#### [Dataset extract]
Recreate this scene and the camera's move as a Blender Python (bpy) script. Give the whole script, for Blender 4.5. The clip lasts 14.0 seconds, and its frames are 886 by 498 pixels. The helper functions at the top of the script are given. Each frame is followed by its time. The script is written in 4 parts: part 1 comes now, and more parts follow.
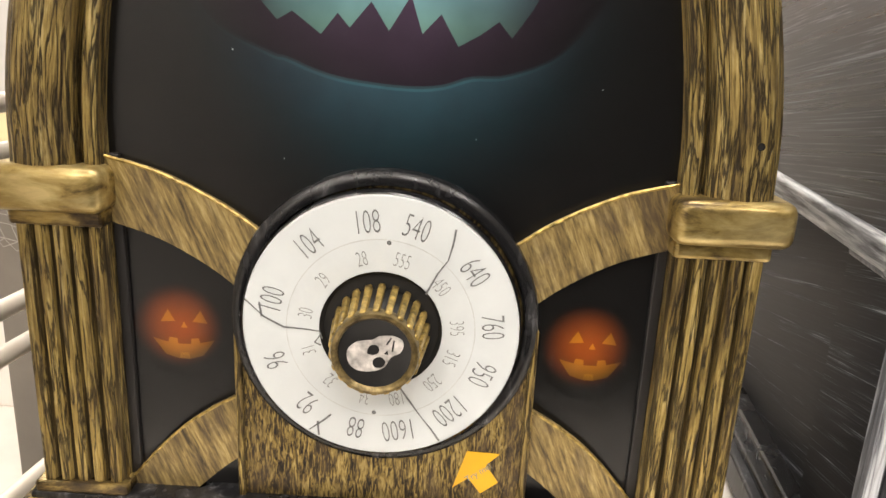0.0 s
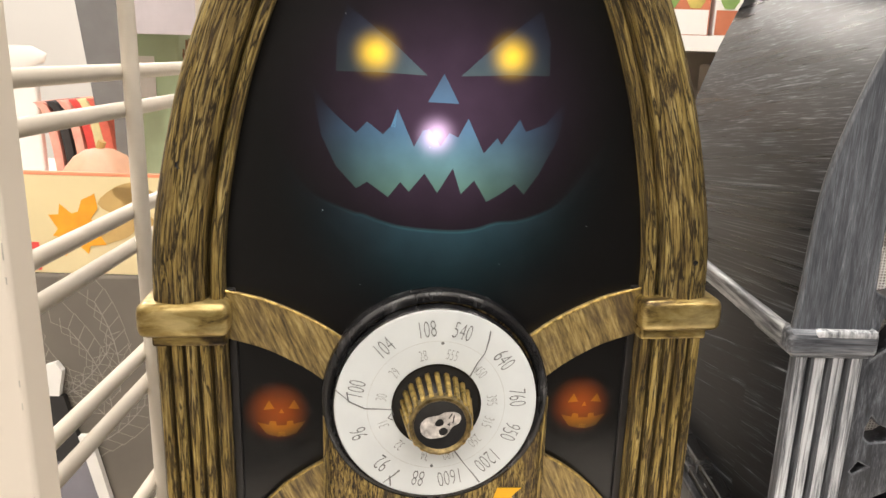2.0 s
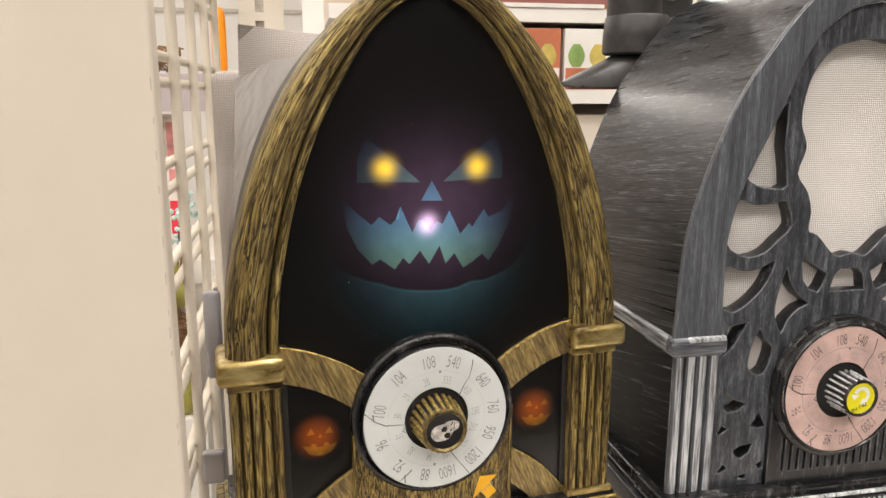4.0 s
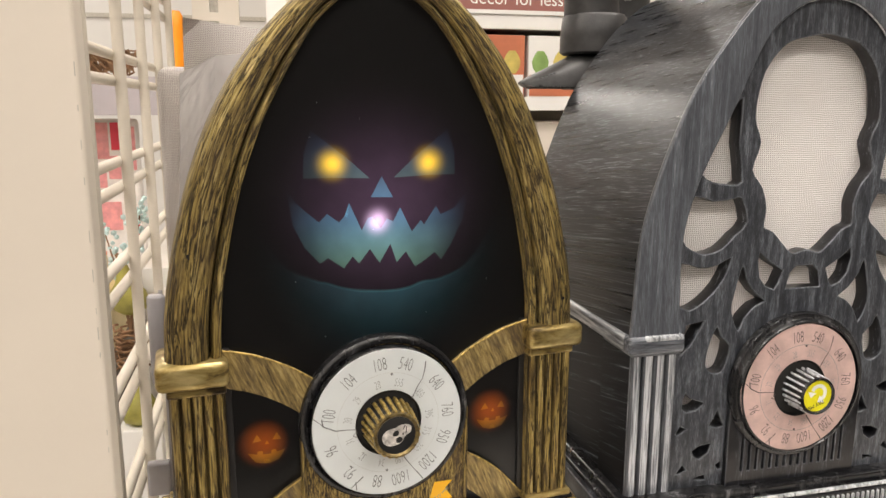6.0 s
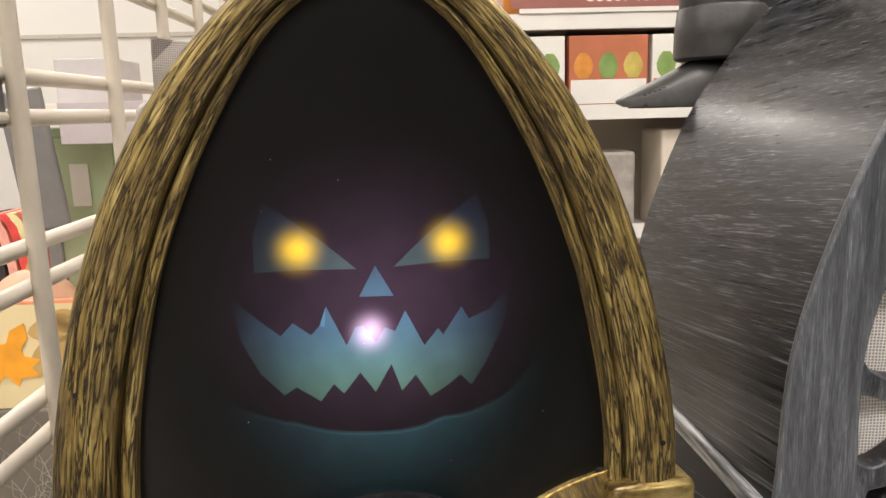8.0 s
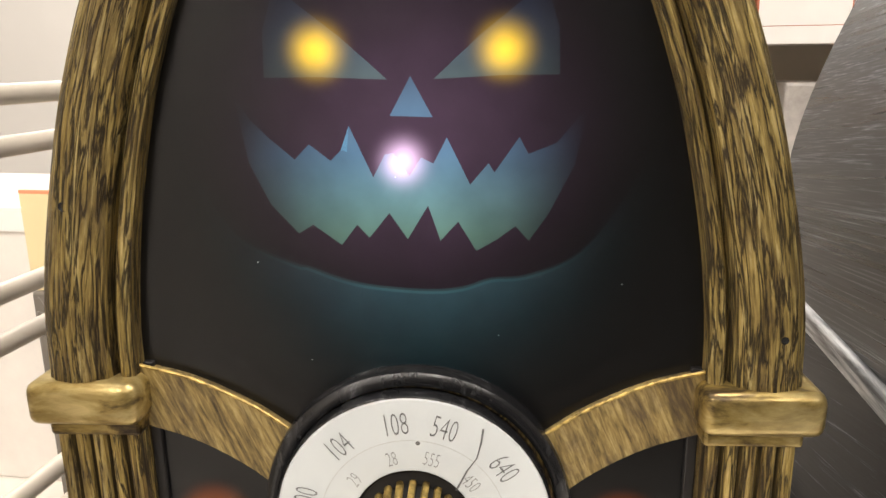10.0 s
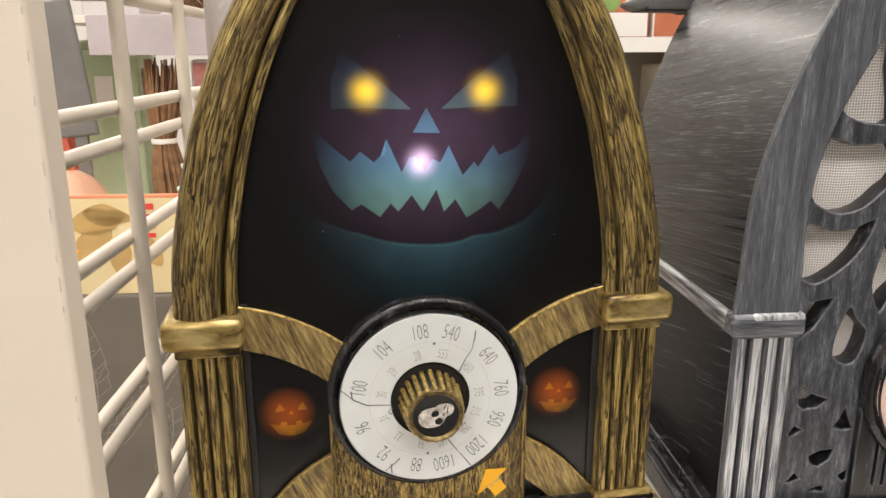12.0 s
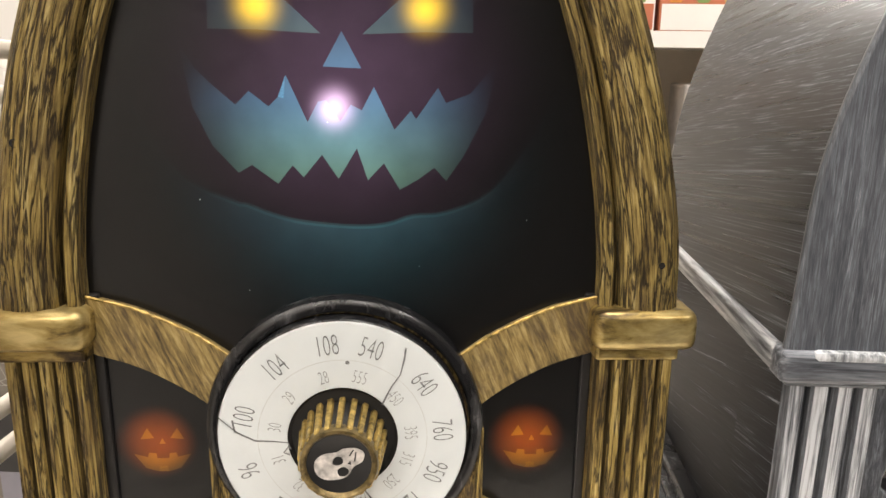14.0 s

#### [Required work]
Reproduce the data word for word, excluding its pictures.

#### [Result of this exercise]
Recreate this scene and the camera's move as a Blender Python (bpy) script. Give the whole script, for Blender 4.5. The clip lasts 14.0 seconds, and its frames are 886 by 498 pixels. The helper functions at the top of the script are given. Each frame is followed by its time. The script is written in 4 parts: part 1 comes now, and more parts follow.
0.0 s
2.0 s
4.0 s
6.0 s
8.0 s
10.0 s
12.0 s
14.0 s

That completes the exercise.